# TASK GOAL
Exactly as written, please set down all of the entries again, with no pictures.

# DATA FOR PROCESSING
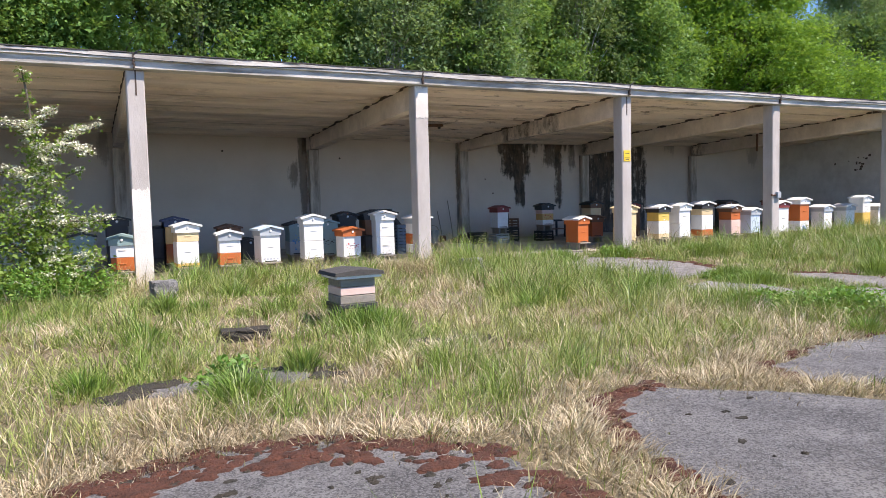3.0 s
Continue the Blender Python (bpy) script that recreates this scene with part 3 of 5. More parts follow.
for i in range(1, 6):
    x = BAYS[i]
    col = part("concrete_column", box(x - 0.15, x + 0.15, 14.47, 14.79, 0.0, 3.886, 0.018), M_COLUMN)
    tagged(col, ("grey concrete column with old white paint", "bare grey concrete roof column")[i in (3, 4)], "column", "shed columns", "structure")
    for j, (z0, z1, f0, f1) in enumerate(PATCHES.get(i, [])):
        part("paint_patch", ragged_sheet(x - 0.148 + 0.296 * f0, x - 0.148 + 0.296 * f1, z0, z1, 14.47, i * 3 + j), M_PLASTER, col, "flaking white paint")
    if i in (1, 3):
        part("rust_streak", ragged_sheet(x - 0.005, x + 0.02, 3.45, 3.88, 14.47, i + 20), M_STAIN, col, "dark rust streak under the joint")
    if i == 5:
        for q in range(22):
            u, w = math.sin(q * 12.9) * 0.5, math.sin(q * 7.3) * 0.5
            chip(x - 0.05 + 0.07 * u - 0.03 * w, 2.6 + 0.42 * w + 0.1 * u, 0.03 + 0.02 * abs(u), 14.468 - 0.0006 * q, q, col, "paint_flake", M_PLASTER)
    bm = bmesh.new()
    xb, zb = PIL_X[i], (3.14 if i < 4 else 3.03)
    pr = [(14.79, 3.42), (22.55, zb), (22.55, 3.62), (14.79, 3.98)]
    a = [bm.verts.new(((x if p < 18 else xb) - 0.13, p, q)) for p, q in pr]
    c = [bm.verts.new(((x if p < 18 else xb) + 0.13, p, q)) for p, q in pr]
    bm.faces.new(a)
    bm.faces.new(c[::-1])
    for j in range(4):
        bm.faces.new((a[j], c[j], c[(j + 1) % 4], a[(j + 1) % 4]))
    bmesh.ops.recalc_face_normals(bm, faces=bm.faces)
    bmesh.ops.bevel(bm, geom=[e for e in bm.edges if e.calc_length() > 3], offset=0.02, segments=1, affect="EDGES")
    beam = tagged(part("roof_beam", bm, M_BEAM), "stained concrete roof beam spanning front to back", "beam", "shed beams", "structure")
    # ledge where the planks bear on the beam
    ledge = bmesh.new()
    for q in range(26):
        y0, y1 = 14.8 + q * 0.298, 14.8 + (q + 0.94) * 0.298
        xm, dz = x + (xb - x) * (q + 0.5) / 26, 0.012 * math.sin(q * 2.7 + i)
        add_box(ledge, xm - 0.14 - 0.006 * (q % 3), xm + 0.14 + 0.006 * (q % 2), y0, y1, ceil_z(y0, x) - 0.05 + dz, ceil_z(y0, x) + 0.03)
    part("bearing_ledge", ledge, M_STAIN, beam, "dark crumbled joint under the planks")
    pil = part("trim", box(xb - 0.16, xb + 0.16, 22.5, 22.698, 0.12, zb + 0.02, 0.015), M_PILASTER)
    tagged(pil, "stained plaster pilaster on the back wall", "pilaster", kind="structure")


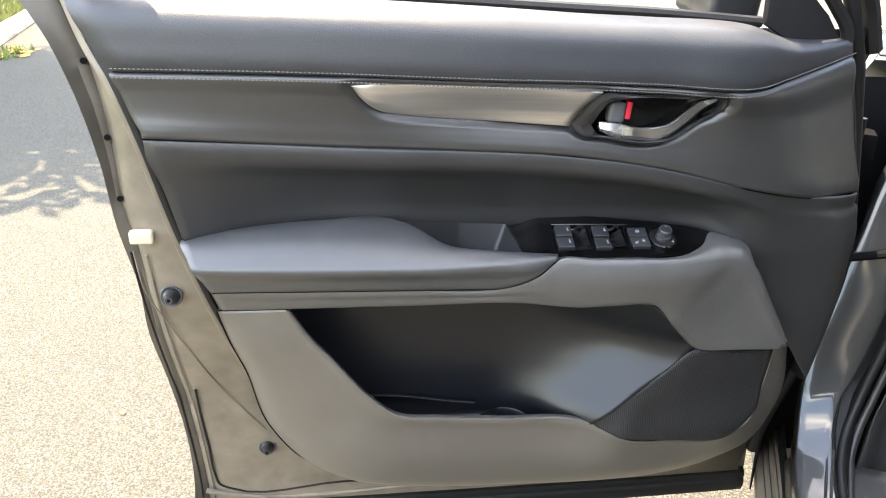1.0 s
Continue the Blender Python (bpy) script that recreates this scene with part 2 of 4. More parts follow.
# ---- ground ----
def ground_material():
    """Old asphalt: pale stones, crevices darkened for binder and shade, and a few stains."""
    m = material("worn_asphalt", (0.143, 0.137, 0.115), 0.9, vary=0.32, vary_scale=7.0)
    nt = m.node_tree
    b = nt.nodes["Principled BSDF"]
    b.inputs["Specular IOR Level"].default_value = 0.25
    tc = nt.nodes.new("ShaderNodeTexCoord")
    warp = nt.nodes.new("ShaderNodeTexNoise")
    warp.inputs["Scale"].default_value = 110
    nt.links.new(tc.outputs["Object"], warp.inputs["Vector"])
    add = nt.nodes.new("ShaderNodeVectorMath")
    add.operation = "MULTIPLY_ADD"
    add.inputs[1].default_value = (0.007, 0.007, 0.007)
    nt.links.new(warp.outputs["Color"], add.inputs[0])
    nt.links.new(tc.outputs["Object"], add.inputs[2])
    stone = nt.nodes.new("ShaderNodeTexVoronoi")
    stone.inputs["Scale"].default_value = 185
    fine = nt.nodes.new("ShaderNodeTexVoronoi")
    fine.inputs["Scale"].default_value = 430
    for v in (stone, fine):
        nt.links.new(add.outputs["Vector"], v.inputs["Vector"])
    hue = nt.nodes.new("ShaderNodeTexWhiteNoise")
    nt.links.new(stone.outputs["Position"], hue.inputs["Vector"])
    ramp = nt.nodes.new("ShaderNodeValToRGB")
    e = ramp.color_ramp.elements
    e[0].color, e[1].color = (0.080, 0.075, 0.062, 1), (0.27, 0.263, 0.238, 1)
    for pos, col in ((0.35, (0.122, 0.116, 0.096, 1)), (0.85, (0.174, 0.167, 0.142, 1))):
        k = e.new(pos)
        k.color = col
    nt.links.new(hue.outputs["Value"], ramp.inputs["Fac"])
    # Darkens between the stones: the binder, with crevice shade put into the colour.
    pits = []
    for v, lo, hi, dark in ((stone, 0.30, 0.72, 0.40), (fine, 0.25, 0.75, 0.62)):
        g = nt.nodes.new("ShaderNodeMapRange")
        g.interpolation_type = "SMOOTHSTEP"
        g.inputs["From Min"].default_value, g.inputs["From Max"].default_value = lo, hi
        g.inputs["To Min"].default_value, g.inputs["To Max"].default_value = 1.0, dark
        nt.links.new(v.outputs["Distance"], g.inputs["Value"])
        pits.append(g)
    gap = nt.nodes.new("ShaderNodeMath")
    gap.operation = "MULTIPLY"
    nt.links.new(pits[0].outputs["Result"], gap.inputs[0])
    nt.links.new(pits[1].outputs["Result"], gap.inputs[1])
    old = b.inputs["Base Color"].links[0].from_socket
    mix = nt.nodes.new("ShaderNodeMix")
    mix.data_type = "RGBA"
    mix.inputs["Factor"].default_value = 0.7
    nt.links.new(old, mix.inputs["A"])
    nt.links.new(ramp.outputs["Color"], mix.inputs["B"])
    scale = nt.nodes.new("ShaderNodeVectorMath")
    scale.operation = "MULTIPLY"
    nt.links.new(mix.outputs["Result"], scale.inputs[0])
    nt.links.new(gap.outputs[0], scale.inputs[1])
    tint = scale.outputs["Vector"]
    for place, size in (((0.70, 0.465, 0), 0.03), ((-0.28, 0.735, 0), 0.03)):
        dist = nt.nodes.new("ShaderNodeVectorMath")
        dist.operation = "DISTANCE"
        dist.inputs[1].default_value = place
        wob = nt.nodes.new("ShaderNodeVectorMath")
        wob.operation = "MULTIPLY_ADD"
        wob.inputs[1].default_value = (0.06, 0.06, 0)
        nt.links.new(warp.outputs["Color"], wob.inputs[0])
        nt.links.new(tc.outputs["Object"], wob.inputs[2])
        nt.links.new(wob.outputs["Vector"], dist.inputs[0])
        spot = nt.nodes.new("ShaderNodeMapRange")
        spot.inputs["From Min"].default_value, spot.inputs["From Max"].default_value = size * 0.4, size * 1.5
        spot.inputs["To Min"].default_value, spot.inputs["To Max"].default_value = 0.4, 0.0
        nt.links.new(dist.outputs["Value"], spot.inputs["Value"])
        st = nt.nodes.new("ShaderNodeMix")
        st.data_type = "RGBA"
        st.inputs["B"].default_value = (0.085, 0.066, 0.045, 1)
        nt.links.new(spot.outputs["Result"], st.inputs["Factor"])
        nt.links.new(tint, st.inputs["A"])
        tint = st.outputs["Result"]
    nt.links.new(tint, b.inputs["Base Color"])
    bump = nt.nodes.new("ShaderNodeBump")
    bump.inputs["Distance"].default_value = 0.004
    nt.links.new(gap.outputs[0], bump.inputs["Height"])
    nt.links.new(bump.outputs["Normal"], b.inputs["Normal"])
    return m


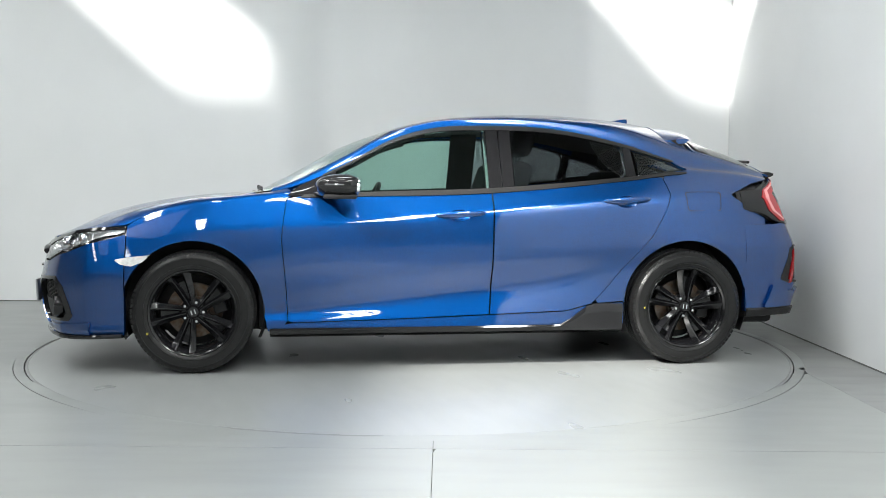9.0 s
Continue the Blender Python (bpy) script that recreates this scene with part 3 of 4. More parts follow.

# FULL OUTPUT
3.0 s
Continue the Blender Python (bpy) script that recreates this scene with part 3 of 5. More parts follow.
for i in range(1, 6):
    x = BAYS[i]
    col = part("concrete_column", box(x - 0.15, x + 0.15, 14.47, 14.79, 0.0, 3.886, 0.018), M_COLUMN)
    tagged(col, ("grey concrete column with old white paint", "bare grey concrete roof column")[i in (3, 4)], "column", "shed columns", "structure")
    for j, (z0, z1, f0, f1) in enumerate(PATCHES.get(i, [])):
        part("paint_patch", ragged_sheet(x - 0.148 + 0.296 * f0, x - 0.148 + 0.296 * f1, z0, z1, 14.47, i * 3 + j), M_PLASTER, col, "flaking white paint")
    if i in (1, 3):
        part("rust_streak", ragged_sheet(x - 0.005, x + 0.02, 3.45, 3.88, 14.47, i + 20), M_STAIN, col, "dark rust streak under the joint")
    if i == 5:
        for q in range(22):
            u, w = math.sin(q * 12.9) * 0.5, math.sin(q * 7.3) * 0.5
            chip(x - 0.05 + 0.07 * u - 0.03 * w, 2.6 + 0.42 * w + 0.1 * u, 0.03 + 0.02 * abs(u), 14.468 - 0.0006 * q, q, col, "paint_flake", M_PLASTER)
    bm = bmesh.new()
    xb, zb = PIL_X[i], (3.14 if i < 4 else 3.03)
    pr = [(14.79, 3.42), (22.55, zb), (22.55, 3.62), (14.79, 3.98)]
    a = [bm.verts.new(((x if p < 18 else xb) - 0.13, p, q)) for p, q in pr]
    c = [bm.verts.new(((x if p < 18 else xb) + 0.13, p, q)) for p, q in pr]
    bm.faces.new(a)
    bm.faces.new(c[::-1])
    for j in range(4):
        bm.faces.new((a[j], c[j], c[(j + 1) % 4], a[(j + 1) % 4]))
    bmesh.ops.recalc_face_normals(bm, faces=bm.faces)
    bmesh.ops.bevel(bm, geom=[e for e in bm.edges if e.calc_length() > 3], offset=0.02, segments=1, affect="EDGES")
    beam = tagged(part("roof_beam", bm, M_BEAM), "stained concrete roof beam spanning front to back", "beam", "shed beams", "structure")
    # ledge where the planks bear on the beam
    ledge = bmesh.new()
    for q in range(26):
        y0, y1 = 14.8 + q * 0.298, 14.8 + (q + 0.94) * 0.298
        xm, dz = x + (xb - x) * (q + 0.5) / 26, 0.012 * math.sin(q * 2.7 + i)
        add_box(ledge, xm - 0.14 - 0.006 * (q % 3), xm + 0.14 + 0.006 * (q % 2), y0, y1, ceil_z(y0, x) - 0.05 + dz, ceil_z(y0, x) + 0.03)
    part("bearing_ledge", ledge, M_STAIN, beam, "dark crumbled joint under the planks")
    pil = part("trim", box(xb - 0.16, xb + 0.16, 22.5, 22.698, 0.12, zb + 0.02, 0.015), M_PILASTER)
    tagged(pil, "stained plaster pilaster on the back wall", "pilaster", kind="structure")


1.0 s
Continue the Blender Python (bpy) script that recreates this scene with part 2 of 4. More parts follow.
# ---- ground ----
def ground_material():
    """Old asphalt: pale stones, crevices darkened for binder and shade, and a few stains."""
    m = material("worn_asphalt", (0.143, 0.137, 0.115), 0.9, vary=0.32, vary_scale=7.0)
    nt = m.node_tree
    b = nt.nodes["Principled BSDF"]
    b.inputs["Specular IOR Level"].default_value = 0.25
    tc = nt.nodes.new("ShaderNodeTexCoord")
    warp = nt.nodes.new("ShaderNodeTexNoise")
    warp.inputs["Scale"].default_value = 110
    nt.links.new(tc.outputs["Object"], warp.inputs["Vector"])
    add = nt.nodes.new("ShaderNodeVectorMath")
    add.operation = "MULTIPLY_ADD"
    add.inputs[1].default_value = (0.007, 0.007, 0.007)
    nt.links.new(warp.outputs["Color"], add.inputs[0])
    nt.links.new(tc.outputs["Object"], add.inputs[2])
    stone = nt.nodes.new("ShaderNodeTexVoronoi")
    stone.inputs["Scale"].default_value = 185
    fine = nt.nodes.new("ShaderNodeTexVoronoi")
    fine.inputs["Scale"].default_value = 430
    for v in (stone, fine):
        nt.links.new(add.outputs["Vector"], v.inputs["Vector"])
    hue = nt.nodes.new("ShaderNodeTexWhiteNoise")
    nt.links.new(stone.outputs["Position"], hue.inputs["Vector"])
    ramp = nt.nodes.new("ShaderNodeValToRGB")
    e = ramp.color_ramp.elements
    e[0].color, e[1].color = (0.080, 0.075, 0.062, 1), (0.27, 0.263, 0.238, 1)
    for pos, col in ((0.35, (0.122, 0.116, 0.096, 1)), (0.85, (0.174, 0.167, 0.142, 1))):
        k = e.new(pos)
        k.color = col
    nt.links.new(hue.outputs["Value"], ramp.inputs["Fac"])
    # Darkens between the stones: the binder, with crevice shade put into the colour.
    pits = []
    for v, lo, hi, dark in ((stone, 0.30, 0.72, 0.40), (fine, 0.25, 0.75, 0.62)):
        g = nt.nodes.new("ShaderNodeMapRange")
        g.interpolation_type = "SMOOTHSTEP"
        g.inputs["From Min"].default_value, g.inputs["From Max"].default_value = lo, hi
        g.inputs["To Min"].default_value, g.inputs["To Max"].default_value = 1.0, dark
        nt.links.new(v.outputs["Distance"], g.inputs["Value"])
        pits.append(g)
    gap = nt.nodes.new("ShaderNodeMath")
    gap.operation = "MULTIPLY"
    nt.links.new(pits[0].outputs["Result"], gap.inputs[0])
    nt.links.new(pits[1].outputs["Result"], gap.inputs[1])
    old = b.inputs["Base Color"].links[0].from_socket
    mix = nt.nodes.new("ShaderNodeMix")
    mix.data_type = "RGBA"
    mix.inputs["Factor"].default_value = 0.7
    nt.links.new(old, mix.inputs["A"])
    nt.links.new(ramp.outputs["Color"], mix.inputs["B"])
    scale = nt.nodes.new("ShaderNodeVectorMath")
    scale.operation = "MULTIPLY"
    nt.links.new(mix.outputs["Result"], scale.inputs[0])
    nt.links.new(gap.outputs[0], scale.inputs[1])
    tint = scale.outputs["Vector"]
    for place, size in (((0.70, 0.465, 0), 0.03), ((-0.28, 0.735, 0), 0.03)):
        dist = nt.nodes.new("ShaderNodeVectorMath")
        dist.operation = "DISTANCE"
        dist.inputs[1].default_value = place
        wob = nt.nodes.new("ShaderNodeVectorMath")
        wob.operation = "MULTIPLY_ADD"
        wob.inputs[1].default_value = (0.06, 0.06, 0)
        nt.links.new(warp.outputs["Color"], wob.inputs[0])
        nt.links.new(tc.outputs["Object"], wob.inputs[2])
        nt.links.new(wob.outputs["Vector"], dist.inputs[0])
        spot = nt.nodes.new("ShaderNodeMapRange")
        spot.inputs["From Min"].default_value, spot.inputs["From Max"].default_value = size * 0.4, size * 1.5
        spot.inputs["To Min"].default_value, spot.inputs["To Max"].default_value = 0.4, 0.0
        nt.links.new(dist.outputs["Value"], spot.inputs["Value"])
        st = nt.nodes.new("ShaderNodeMix")
        st.data_type = "RGBA"
        st.inputs["B"].default_value = (0.085, 0.066, 0.045, 1)
        nt.links.new(spot.outputs["Result"], st.inputs["Factor"])
        nt.links.new(tint, st.inputs["A"])
        tint = st.outputs["Result"]
    nt.links.new(tint, b.inputs["Base Color"])
    bump = nt.nodes.new("ShaderNodeBump")
    bump.inputs["Distance"].default_value = 0.004
    nt.links.new(gap.outputs[0], bump.inputs["Height"])
    nt.links.new(bump.outputs["Normal"], b.inputs["Normal"])
    return m


9.0 s
Continue the Blender Python (bpy) script that recreates this scene with part 3 of 4. More parts follow.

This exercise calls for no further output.